** START OF DATA SECTION **
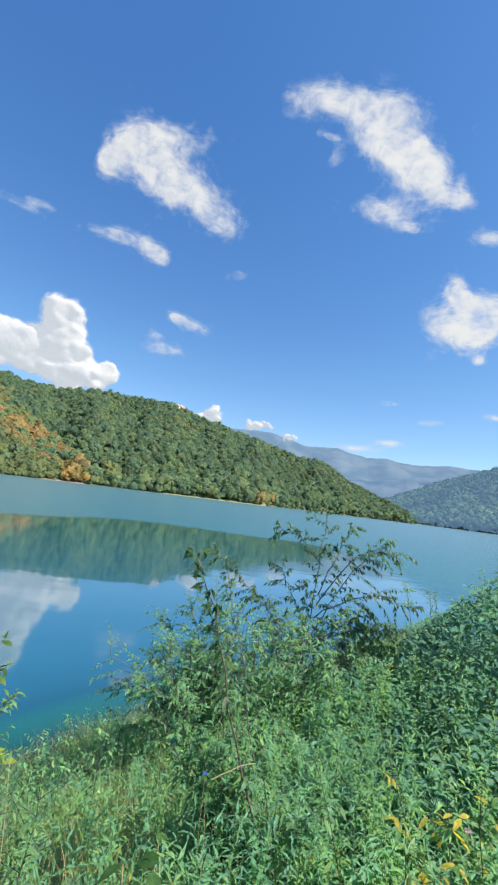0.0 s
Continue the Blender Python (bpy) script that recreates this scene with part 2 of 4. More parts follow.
def cloud_build(node):
    """Thin white cloud, frayed at its rim; far sky that shines with the light it scatters."""
    pos = node("NewGeometry").outputs["Position"]
    dens = node("Attribute", attribute_name="thickness").outputs["Fac"]
    warp = node("TexNoise", {"Vector": pos, "Scale": 0.004, "Detail": 3}).outputs["Color"]
    moved = node("VectorMath", {0: pos, 1: node("VectorMath", {0: warp, "Scale": 160.0}, operation="SCALE").outputs[0]}, operation="ADD").outputs[0]
    n1 = noise_of(node, 0.013, 7, 0.55, moved)
    n2 = noise_of(node, 0.006, 4, 0.5, moved)
    fibre = noise_of(node, 0.03, 5, 0.6, moved, stretch=(0.35, 0.35, 1.3))
    body = maths(node, "ADD", dens, maths(node, "MULTIPLY_ADD", n1, 1.3, -0.66))
    body = maths(node, "ADD", body, maths(node, "MULTIPLY_ADD", n2, 1.2, -0.6))
    body = maths(node, "ADD", body, maths(node, "MULTIPLY_ADD", fibre, 0.7, -0.35))
    alpha = ramp(node, body, -0.15, 1.2)
    shade = ramp(node, maths(node, "ADD", dens, maths(node, "MULTIPLY_ADD", n2, 1.4, -0.7)), -0.1, 0.9)
    col = mixed(node, shade, (0.40, 0.47, 0.60), (0.60, 0.63, 0.66))
    glow = node("Emission", {"Color": col, "Strength": 0.62})
    clear = node("BsdfTransparent")
    return node("MixShader", {0: alpha, 1: clear.outputs[0], 2: glow.outputs[0]}).outputs[0]


def cumulus_build(node):
    """Heaped cloud: sunlit billows, a pale blue glow added to fill their shade, soft at the rim."""
    dens = node("Attribute", attribute_name="thickness").outputs["Fac"]
    n = noise_of(node, 0.016, 7, 0.6)
    bump = node("Bump", {"Strength": 0.55, "Distance": 16.0, "Height": n})
    d = node("BsdfDiffuse", {"Color": (0.17, 0.167, 0.16, 1), "Normal": bump.outputs[0]})
    g = node("Emission", {"Color": (0.76, 0.84, 0.97, 1), "Strength": 0.32})
    both = node("AddShader", {0: d.outputs[0], 1: g.outputs[0]})
    alpha = ramp(node, maths(node, "ADD", dens, maths(node, "MULTIPLY_ADD", n, 1.2, -0.6)), -0.05, 0.95)
    return node("MixShader", {0: alpha, 1: node("BsdfTransparent").outputs[0], 2: both.outputs[0]}).outputs[0]


def mountain_build(node):
    """Far bare ridges, a backdrop; the haze of kilometres of air is painted in as blue glow."""
    pos = node("NewGeometry").outputs["Position"]
    n = noise_of(node, 0.004, 6, 0.6)
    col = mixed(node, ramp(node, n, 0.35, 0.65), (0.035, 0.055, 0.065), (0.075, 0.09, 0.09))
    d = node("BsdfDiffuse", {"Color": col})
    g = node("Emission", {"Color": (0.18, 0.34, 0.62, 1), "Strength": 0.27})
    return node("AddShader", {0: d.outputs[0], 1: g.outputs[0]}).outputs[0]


def far_wood_build(node):
    """Woods of the farthest hills, a backdrop; a kilometre of bluish air is painted in as glow."""
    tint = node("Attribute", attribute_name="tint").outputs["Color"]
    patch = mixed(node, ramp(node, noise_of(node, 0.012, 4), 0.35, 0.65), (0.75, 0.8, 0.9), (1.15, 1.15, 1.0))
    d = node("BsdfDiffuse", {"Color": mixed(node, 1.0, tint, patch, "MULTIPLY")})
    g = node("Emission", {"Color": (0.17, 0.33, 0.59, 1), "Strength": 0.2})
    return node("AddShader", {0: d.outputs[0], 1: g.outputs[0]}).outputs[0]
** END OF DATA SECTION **
BRIEF: Tally up the lines holding the string "that" in this listing, and report the total alone.

THE ANSWER: 2